In 2015, Dobson moved to Nashville for almost a year. “The music community in Lakeland is very tight-knit, at least the people I was surrounded by were. I thought that moving to Nashville, I would fall into another group like that. That didn’t happen,” Dobson says.
“I care so much about my songs. They all have a very special place in my heart, so sharing them is scary. It’s like my songs and I have a secret, and once they’re out, anyone can partake in that. It feels risky. It’s also liberating, but it’s like sharing a huge part of yourself with anyone who’s willing to tune in.”
She didn’t go there specifically with the hope of pursuing music, but her observations of the Nashville music community versus the Lakeland creative community were interesting. “You move away and it’s sink or swim. I think it’s really good for people to have that experience. But for me as an 18 year old, it was very scary. It was easy to compare myself to other musicians and to just feel so defeated.”

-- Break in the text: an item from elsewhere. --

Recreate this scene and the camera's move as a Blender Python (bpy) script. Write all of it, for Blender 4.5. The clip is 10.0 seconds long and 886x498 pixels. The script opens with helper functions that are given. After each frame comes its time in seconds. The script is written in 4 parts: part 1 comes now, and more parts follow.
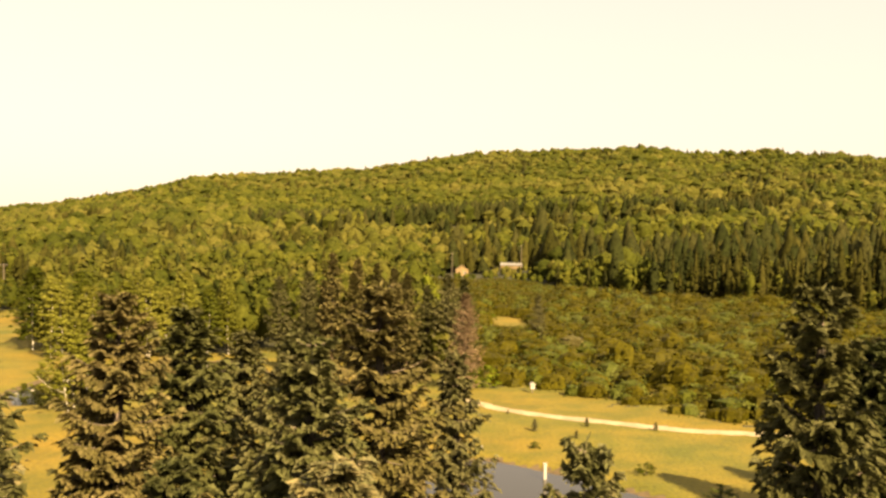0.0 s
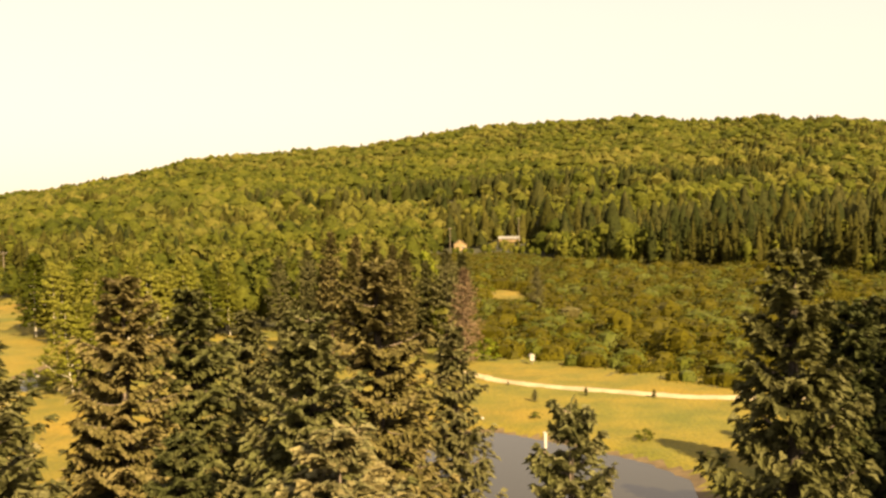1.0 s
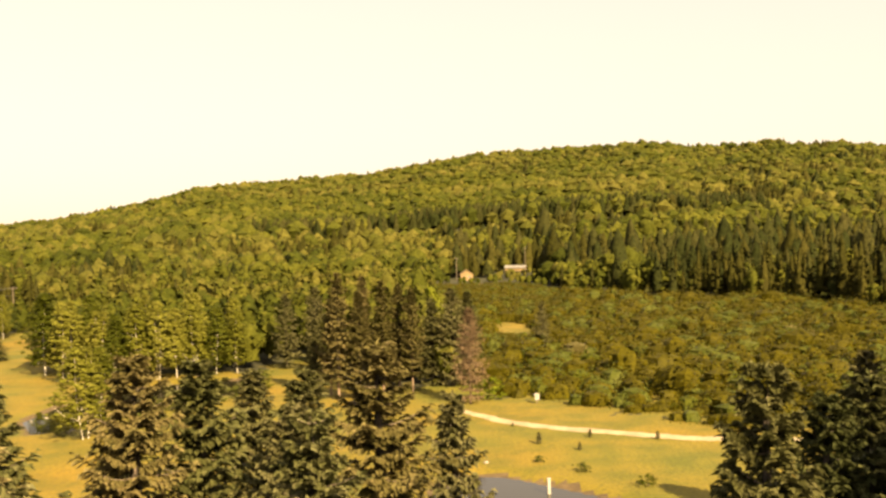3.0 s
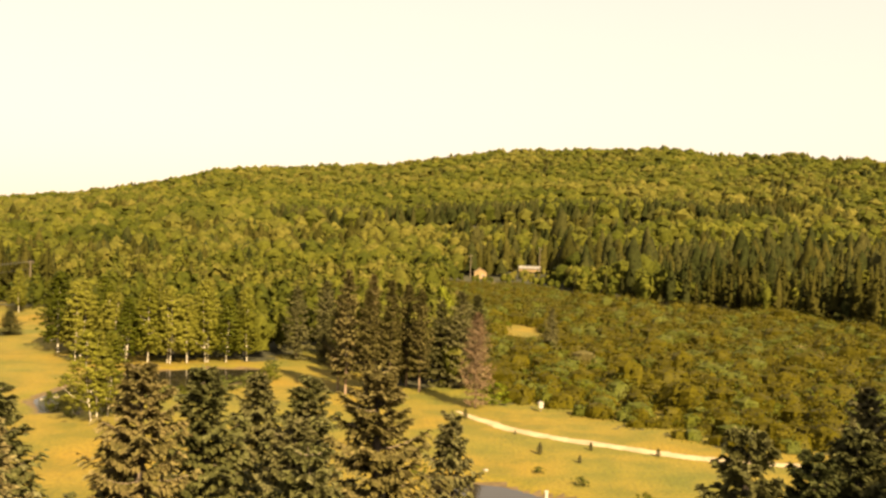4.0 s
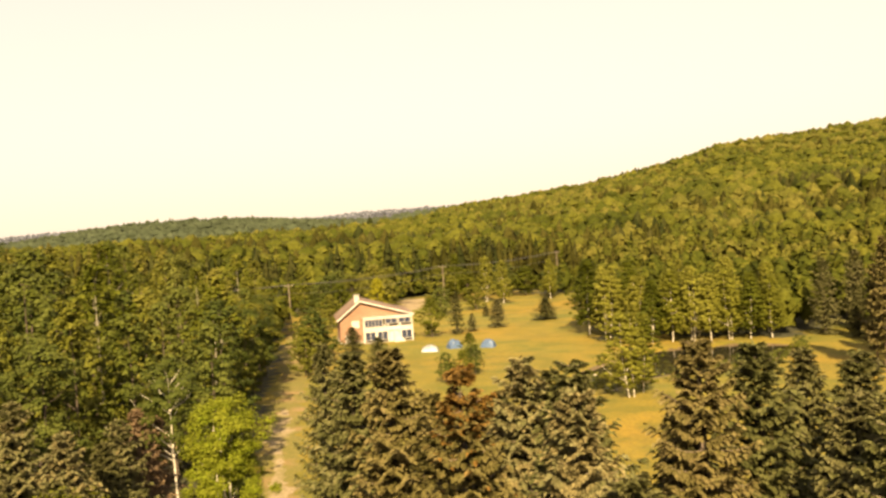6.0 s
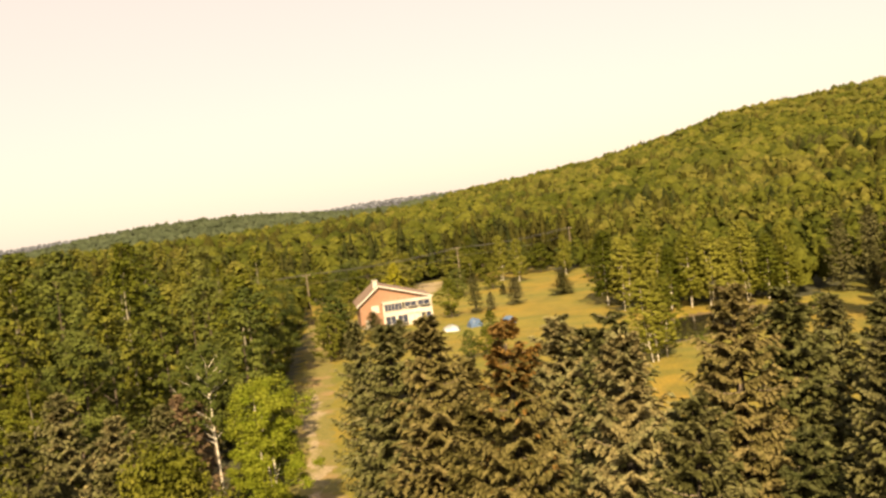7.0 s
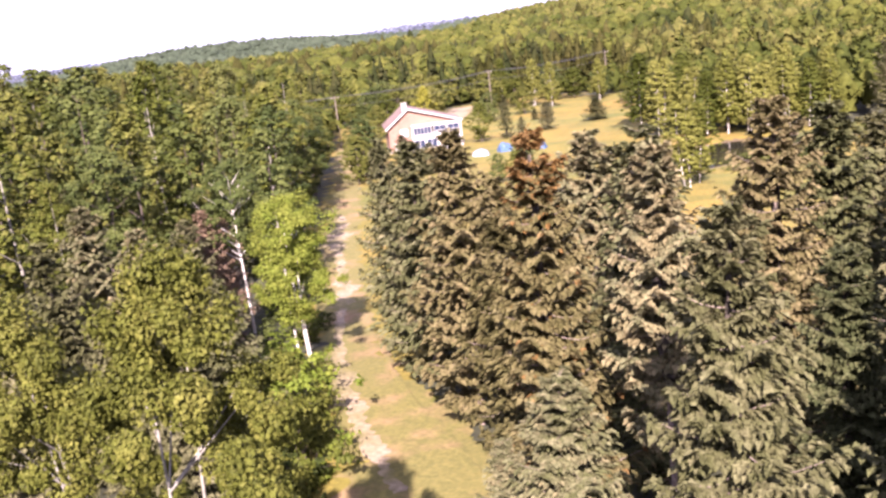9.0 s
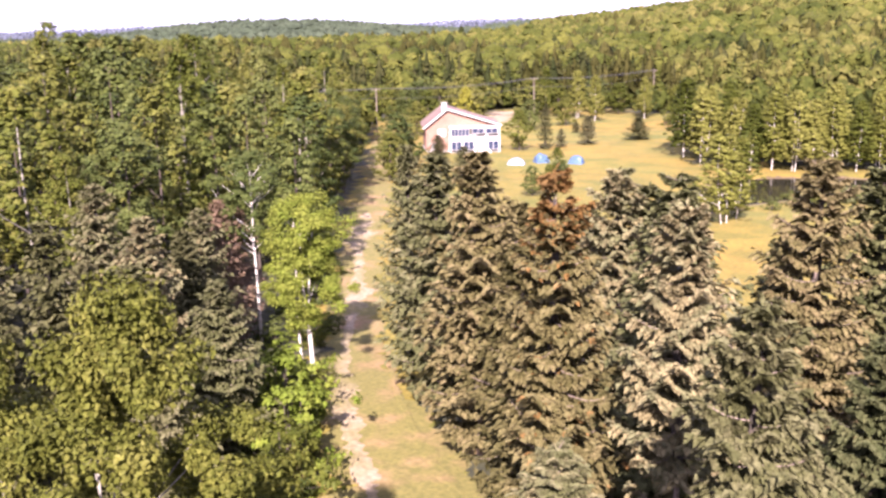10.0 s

Through her brief stint in Nashville, Dobson garnered great insight into how Lakeland played a fundamental role in her life and how the unique community that exists here is difficult to find elsewhere. “In hindsight, I believe I could have gone to Nashville and succeeded had I chosen to immerse myself in it, but I didn’t. I feel lucky to be a part of a welcoming music community here in Lakeland. That does not exist everywhere.”